** Task to complete **
Extract the lines between the ones holding "made[o].parent = made.get(o.parent, o.parent)" and "for path in", inclusive, exactly as written and nothing more.
>> Begin Data excerpt
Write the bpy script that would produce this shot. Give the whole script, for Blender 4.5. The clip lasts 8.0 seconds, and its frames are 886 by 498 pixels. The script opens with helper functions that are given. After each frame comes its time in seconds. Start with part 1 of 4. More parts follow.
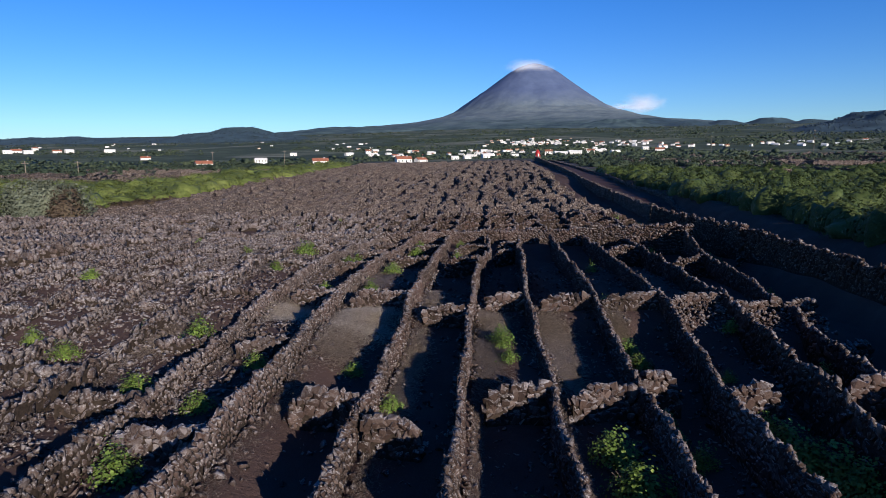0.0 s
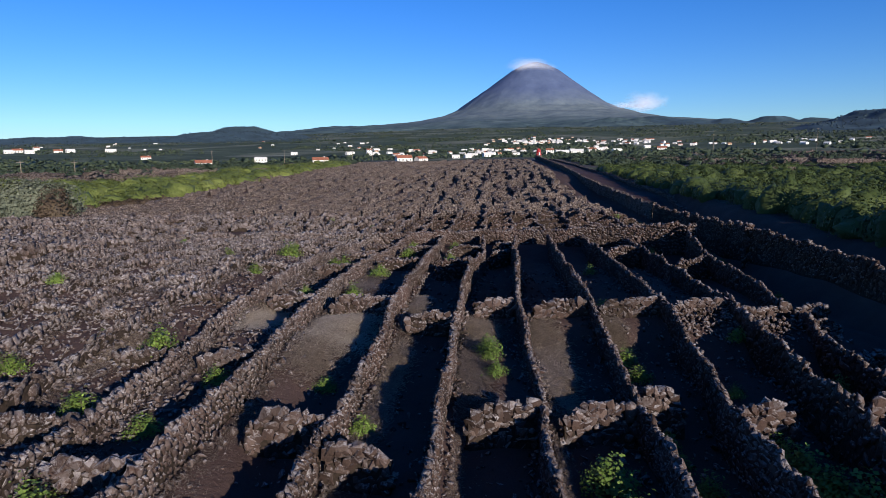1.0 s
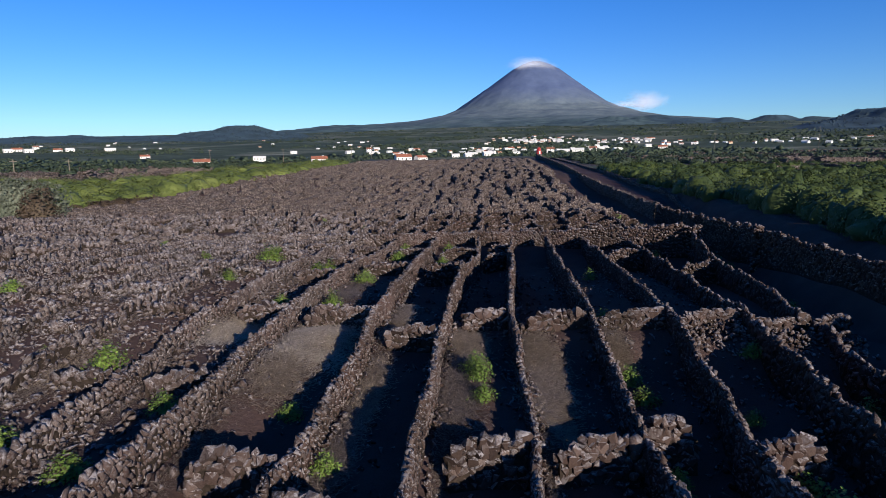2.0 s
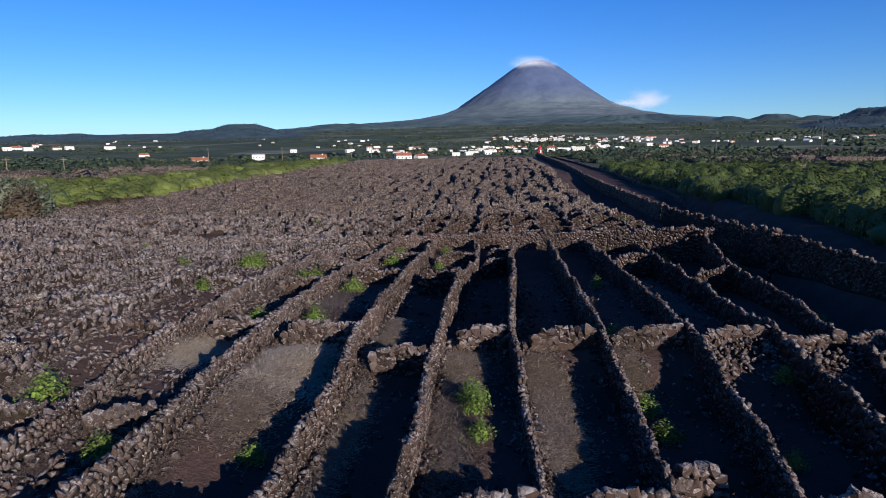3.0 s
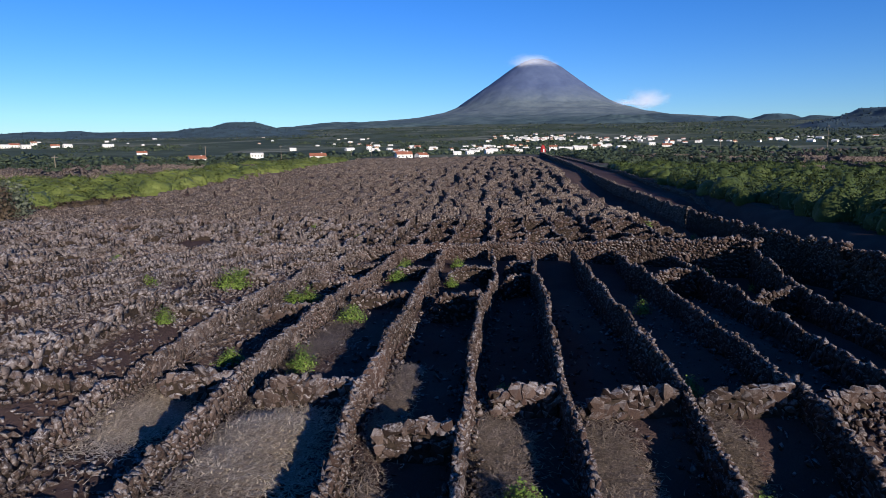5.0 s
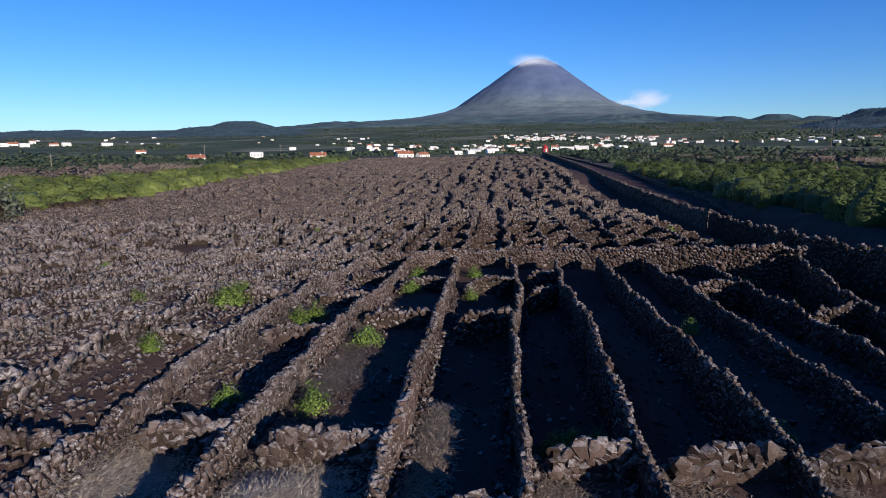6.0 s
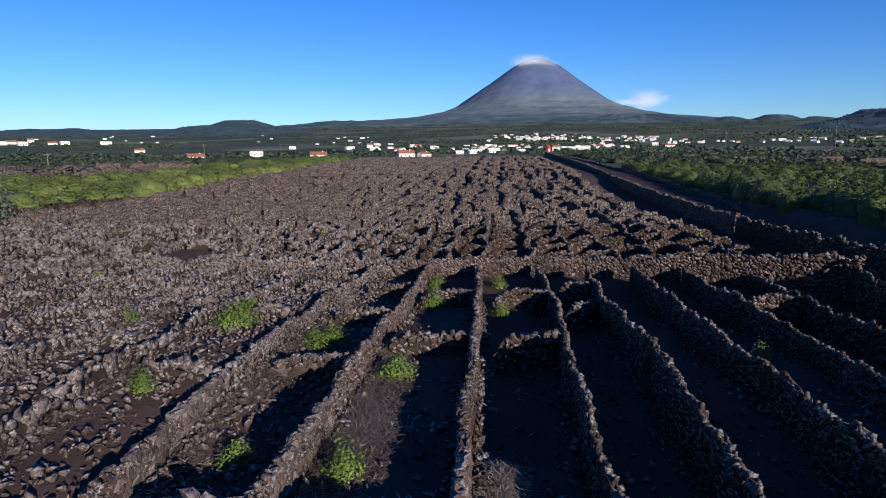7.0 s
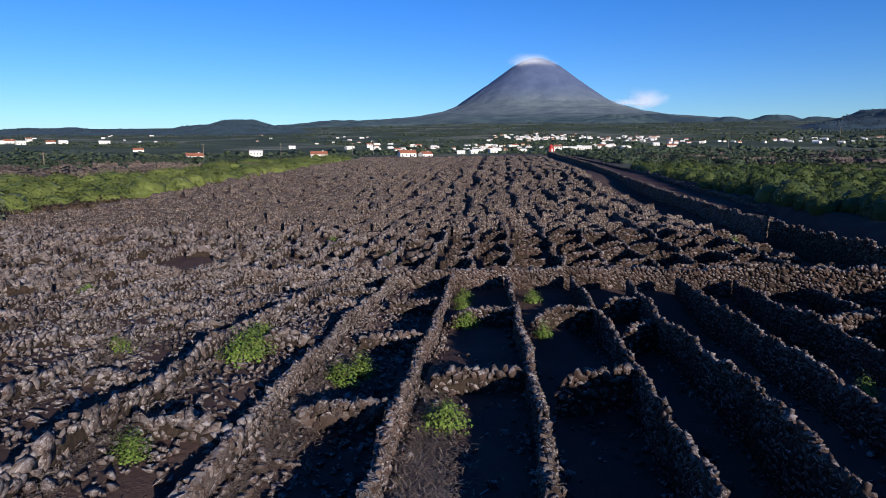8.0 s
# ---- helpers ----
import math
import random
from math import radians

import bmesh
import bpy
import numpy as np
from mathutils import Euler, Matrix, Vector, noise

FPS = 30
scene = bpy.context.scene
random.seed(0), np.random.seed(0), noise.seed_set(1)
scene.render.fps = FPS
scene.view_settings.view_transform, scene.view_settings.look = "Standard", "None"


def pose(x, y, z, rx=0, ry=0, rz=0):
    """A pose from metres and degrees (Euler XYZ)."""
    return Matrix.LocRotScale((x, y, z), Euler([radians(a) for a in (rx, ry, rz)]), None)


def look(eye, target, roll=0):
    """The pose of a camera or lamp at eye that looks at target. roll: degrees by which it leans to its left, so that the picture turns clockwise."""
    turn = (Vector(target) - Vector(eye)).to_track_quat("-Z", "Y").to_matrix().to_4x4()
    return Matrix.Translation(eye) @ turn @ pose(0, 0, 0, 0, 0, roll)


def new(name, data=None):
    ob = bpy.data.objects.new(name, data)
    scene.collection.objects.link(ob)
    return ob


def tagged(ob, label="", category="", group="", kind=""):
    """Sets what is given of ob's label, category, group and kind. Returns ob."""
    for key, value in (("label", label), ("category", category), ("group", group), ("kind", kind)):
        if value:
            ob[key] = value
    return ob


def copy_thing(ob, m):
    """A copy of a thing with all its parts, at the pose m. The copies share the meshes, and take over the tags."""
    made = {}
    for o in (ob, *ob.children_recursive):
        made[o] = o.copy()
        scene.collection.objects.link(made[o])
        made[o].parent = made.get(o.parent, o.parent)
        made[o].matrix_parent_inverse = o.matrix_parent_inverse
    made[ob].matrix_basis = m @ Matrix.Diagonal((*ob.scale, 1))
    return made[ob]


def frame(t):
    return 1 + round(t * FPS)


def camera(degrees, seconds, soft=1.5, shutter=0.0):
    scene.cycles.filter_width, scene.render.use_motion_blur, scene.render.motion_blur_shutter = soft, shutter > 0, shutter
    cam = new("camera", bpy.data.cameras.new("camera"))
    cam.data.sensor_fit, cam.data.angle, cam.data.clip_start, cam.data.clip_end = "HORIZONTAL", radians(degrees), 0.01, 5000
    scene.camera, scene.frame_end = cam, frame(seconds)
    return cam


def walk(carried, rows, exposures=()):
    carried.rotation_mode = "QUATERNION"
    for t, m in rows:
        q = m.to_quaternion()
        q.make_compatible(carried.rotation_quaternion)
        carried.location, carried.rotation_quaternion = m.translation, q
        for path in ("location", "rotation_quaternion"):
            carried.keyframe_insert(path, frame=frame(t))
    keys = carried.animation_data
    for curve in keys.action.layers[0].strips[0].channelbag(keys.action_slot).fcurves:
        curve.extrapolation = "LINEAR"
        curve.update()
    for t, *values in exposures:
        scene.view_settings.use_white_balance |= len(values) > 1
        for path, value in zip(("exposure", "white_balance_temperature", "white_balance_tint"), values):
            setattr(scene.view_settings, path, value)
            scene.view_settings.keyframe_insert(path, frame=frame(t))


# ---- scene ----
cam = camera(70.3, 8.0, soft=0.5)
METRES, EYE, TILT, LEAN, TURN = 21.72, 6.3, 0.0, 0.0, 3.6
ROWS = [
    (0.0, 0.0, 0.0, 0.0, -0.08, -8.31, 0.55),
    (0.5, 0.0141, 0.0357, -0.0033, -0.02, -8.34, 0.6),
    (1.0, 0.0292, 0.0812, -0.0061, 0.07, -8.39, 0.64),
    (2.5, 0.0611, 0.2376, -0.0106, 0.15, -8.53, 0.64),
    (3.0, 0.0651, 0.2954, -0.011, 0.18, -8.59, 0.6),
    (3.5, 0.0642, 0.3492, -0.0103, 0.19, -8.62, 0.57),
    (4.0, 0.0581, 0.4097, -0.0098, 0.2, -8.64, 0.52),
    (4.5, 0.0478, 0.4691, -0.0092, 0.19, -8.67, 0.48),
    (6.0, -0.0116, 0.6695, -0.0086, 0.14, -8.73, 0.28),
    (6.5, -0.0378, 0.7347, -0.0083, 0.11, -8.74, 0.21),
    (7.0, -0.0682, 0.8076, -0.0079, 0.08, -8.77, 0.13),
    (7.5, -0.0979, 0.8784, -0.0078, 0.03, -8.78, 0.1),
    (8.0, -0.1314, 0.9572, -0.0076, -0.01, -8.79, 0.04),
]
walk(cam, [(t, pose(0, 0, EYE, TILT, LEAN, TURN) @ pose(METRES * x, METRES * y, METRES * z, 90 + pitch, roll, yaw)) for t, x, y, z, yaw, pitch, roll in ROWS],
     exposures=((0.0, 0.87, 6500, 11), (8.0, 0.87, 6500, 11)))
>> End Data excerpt
** Result for this task **
        made[o].parent = made.get(o.parent, o.parent)
        made[o].matrix_parent_inverse = o.matrix_parent_inverse
    made[ob].matrix_basis = m @ Matrix.Diagonal((*ob.scale, 1))
    return made[ob]


def frame(t):
    return 1 + round(t * FPS)


def camera(degrees, seconds, soft=1.5, shutter=0.0):
    scene.cycles.filter_width, scene.render.use_motion_blur, scene.render.motion_blur_shutter = soft, shutter > 0, shutter
    cam = new("camera", bpy.data.cameras.new("camera"))
    cam.data.sensor_fit, cam.data.angle, cam.data.clip_start, cam.data.clip_end = "HORIZONTAL", radians(degrees), 0.01, 5000
    scene.camera, scene.frame_end = cam, frame(seconds)
    return cam


def walk(carried, rows, exposures=()):
    carried.rotation_mode = "QUATERNION"
    for t, m in rows:
        q = m.to_quaternion()
        q.make_compatible(carried.rotation_quaternion)
        carried.location, carried.rotation_quaternion = m.translation, q
        for path in ("location", "rotation_quaternion"):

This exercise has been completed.